Something curious is happening at Metals Acquisition Corp.
On Monday, the New York-listed company posted an impressive set of numbers by anyone’s count, announcing recent drill results from its CSA Copper Mine near Cobar in western NSW.
They were the sorts of numbers that would see a mining stock run up at least 10 per cent. But the update failed to rouse the market.
The stock barely moved at the open in New York, gaining from $10.05 to $10.09 and trading largely flat throughout the day. It spiked in the final minutes of trade to close up 2.8 per cent to $10.33.
Fund managers reckon this has inefficient markets written all over it and will give management a kick up the butt to get its proposed ASX listing on the agenda, particularly amid a dearth of pure-play copper assets on the Australian bourse.
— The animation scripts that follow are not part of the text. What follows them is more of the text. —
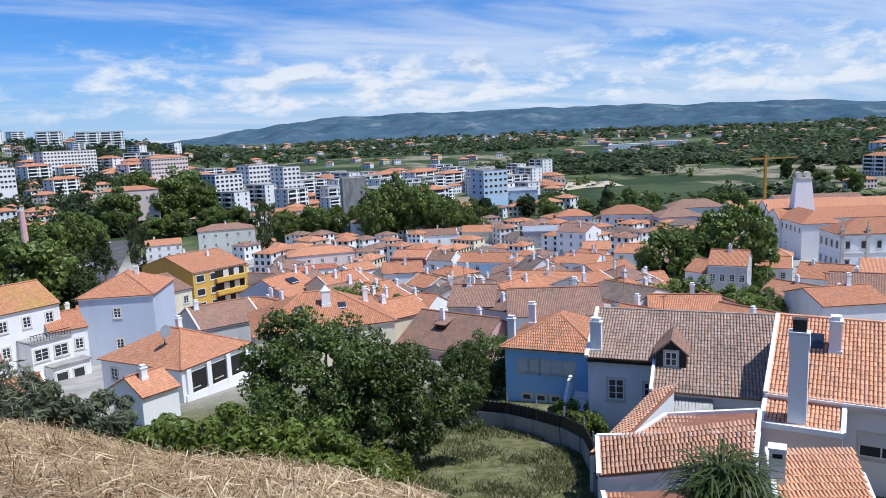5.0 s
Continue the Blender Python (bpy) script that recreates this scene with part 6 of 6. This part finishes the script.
for i in range(22):
    rnd = random.Random(900 + i)
    az, r = rnd.uniform(52, 73), rnd.uniform(430, 620)
    town_tree(az, r, rnd.uniform(9, 16), rnd.uniform(4, 7), leaf=("leaf_dark", "leaf_tree")[i % 2], label="tree behind the abbey roofs", group="trees behind the abbey")
for az, r, h, s in ((40.2, 108, 7, 3.6), (42.6, 104, 7, 3.6), (45.5, 106, 8, 4), (48.6, 103, 7, 3.6), (50.2, 106, 7, 3.4), (18.6, 105, 8, 4.0), (20.8, 108, 7, 3.6), (22.4, 104, 6, 3), (101.0, 150, 9, 4.6), (91.6, 300, 9, 5), (98, 255, 9, 5), (87.0, 330, 8, 6), (88.6, 322, 8, 6), (90.2, 312, 8, 6), (72.0, 215, 4.5, 2), (76.0, 212, 5, 2.4)):
    town_tree(az, r, h, s, label="leafy garden tree between tiled roofs", group="garden trees")
for az in (93.4, 95.0, 96.6, 98.2, 99.8, 101.2):
    town_tree(az, 590, 6, 3.4, leaf="leaf_dark", label="small round tree in a row across the field", group="field trees")
for az, h, s, k in ((102.6, 26, 4, "column"), (103.6, 28, 5, "column"), (104.3, 22, 4, "column")):
    town_tree(az, 470, h, s, k, "leaf_dark", label="tall dark poplar below the hill", name="poplar_tree")
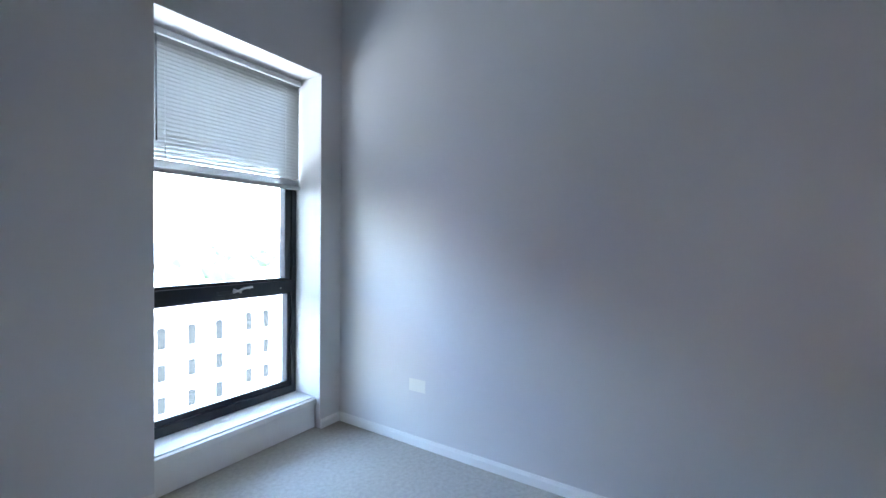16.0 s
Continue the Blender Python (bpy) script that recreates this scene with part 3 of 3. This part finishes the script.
# shower behind the open doors
tub = thing("bathtub", "pale bathtub along the tiled wall", "bathtub", (0, 0, 0))
bm = box(B(), 0.52, 1.19, 2.62, 4.03, 0.004, 0.46, 0.02)
part("apron", bm, MARBLE, tub)
part("rim", box(B(), 0.50, 1.19, 2.60, 4.03, 0.4605, 0.50, 0.015), MARBLE, tub)
tw = tagged(mesh("tiled_wall", box(B(), 0.46, 1.195, W2 - 0.008, W2 - 0.001, 0.52, 2.2), GROUT), "tan glazed wall tiles round the tub", "tiled wall", kind="structure")
tile_me = None
for i in range(5):
    for j in range(11):
        if tile_me is None:
            bm = box(B(), -0.074, 0.074, -0.004, 0.0, -0.074, 0.074, 0.002)
            tile_me = bpy.data.meshes.new("tile")
            bm.to_mesh(tile_me)
            bm.free()
            tile_me.materials.append(WALLTILE)
        o = new("tile", tile_me)
        o.parent = tw
        o.location = (0.535 + i * 0.15, W2 - 0.0085, 0.60 + j * 0.15)

# closet lamp on the ceiling
cl = thing("closet_ceiling_lamp", "plain round closet ceiling lamp", "ceiling lamp", (0.22, 5.70, CEIL_HIGH))
part("canopy", lathe(B(), [(0.07, -0.001), (0.07, -0.02), (0.03, -0.03)], None, 24), TRIM, cl)
part("lamp_socket", tube(B(), [(0, 0, -0.03), (0, 0, -0.07)], 0.02, 12), TRIM, cl)
part("shade", lathe(B(), [(0.03, -0.031), (0.075, -0.035), (0.08, -0.12), (0.078, -0.12), (0.072, -0.04), (0.028, -0.036)], None, 24), TRIM, cl)
lamp = new("closet_light", bpy.data.lights.new("closet_light", "SPOT"))
lamp.data.spot_size, lamp.data.spot_blend = radians(150), 0.9
lamp.data.energy, lamp.data.color, lamp.data.shadow_soft_size = CLOSET, (1.0, 0.78, 0.64), 0.05
lamp.location = (0.22, 5.70, CEIL_HIGH - 0.11)

# ---- bedroom: window and blind ----
FY = W4 + 0.235                 # face of the window frame
X0, X1 = WIN[0] + 0.002, WIN[1] - 0.002
Z0, Z1 = 0.19, WIN[3] - 0.002
RAIL = (0.857, 0.930)
win = thing("window_1", "tall black aluminium window with a fixed and an opening sash", "window", (0, FY, 0), kind="structure")
bm = B()
for q in ((X0, X0 + 0.036, Z0, Z1), (X1 - 0.036, X1, Z0, Z1)):
    box(bm, q[0], q[1], 0, 0.09, q[2], q[3], 0.002)
box(bm, X0 + 0.036, X1 - 0.036, 0, 0.09, Z0, Z0 + 0.052, 0.002)
box(bm, X0 + 0.036, X1 - 0.036, 0, 0.09, Z1 - 0.05, Z1, 0.002)
box(bm, X0 + 0.036, X1 - 0.036, -0.004, 0.09, RAIL[0], RAIL[1], 0.003)
part("window_frame", bm, BLACK, win)
bm = B()
a, b, c, d = X0 + 0.037, X1 - 0.037, Z0 + 0.053, RAIL[0] - 0.001
for q in ((a, a + 0.020, c, d), (b - 0.020, b, c, d), (a + 0.02, b - 0.02, c, c + 0.032), (a + 0.02, b - 0.02, d - 0.014, d)):
    box(bm, q[0], q[1], 0.016, 0.07, q[2], q[3], 0.003)
part("lower_sash", bm, BLACK, win)
part("pane", box(B(), a + 0.015, b - 0.015, 0.045, 0.050, c + 0.02, d - 0.008), GLASS, win).visible_shadow = False
bm = B()
c, d = RAIL[1] + 0.001, Z1 - 0.051
for q in ((a, a + 0.034, c, d), (b - 0.042, b, c, d), (a + 0.034, b - 0.042, c, c + 0.018), (a + 0.034, b - 0.042, d - 0.03, d)):
    box(bm, q[0], q[1], 0.010, 0.07, q[2], q[3], 0.004)
part("upper_sash", bm, BLACK, win)
part("pane", box(B(), a + 0.03, b - 0.035, 0.045, 0.050, c + 0.012, d - 0.02), GLASS, win).visible_shadow = False
hd = part("crank_handle", box(B(), 0.66, 0.80, -0.012, -0.0045, RAIL[0] + 0.020, RAIL[0] + 0.040, 0.003), BLACK, win)
part("lever", tube(B(), [(0.745, -0.014, 0.888), (0.775, -0.030, 0.897), (0.80, -0.036, 0.908), (0.855, -0.034, 0.912)], 0.0065, 8), NICKEL, hd, "worn pale metal lever")
part("lever_cap", tube(B(), [(0.75, -0.012, 0.905), (0.79, -0.028, 0.885)], 0.006, 8), NICKEL, hd)
part("side_latch", box(B(), X1 - 0.030, X1 - 0.012, -0.016, 0.0, 1.02, 1.10, 0.005), BLACK, win)
for z in (0.885,):
    for x in (X0 + 0.09, X1 - 0.12):
        part("screw", tube(B(), [(x, -0.0055, z), (x, -0.003, z)], 0.005, 8), STEEL, win)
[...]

OZ Minerals is off to BHP, Sandfire is too fully valued for some and Aeris Resources is still stuck in the junior leagues.
It’s the kind of “company making” drilling results that would have hauled an ASX-listed junior by hundreds of millions of dollars in market cap uplift, but poor Metals Acquisition Corp isn’t getting much attention from the Americans. MAC pushed the button on a plan to list locally in May after it tapped investors for $US140 million ($210 million), tapping Barrenjoey and Canaccord to oversee an early second-half IPO process.
The company is well known to investors locally having made headlines from the moment it launched as a SPAC in the US in 2021 because it had links to Australian mining legends Bill Beament (formerly of Northern Star) and Nev Power (formerly the chief executive of Fortescue Metals).
MAC also counts Glencore director Patrice Merrin on its board.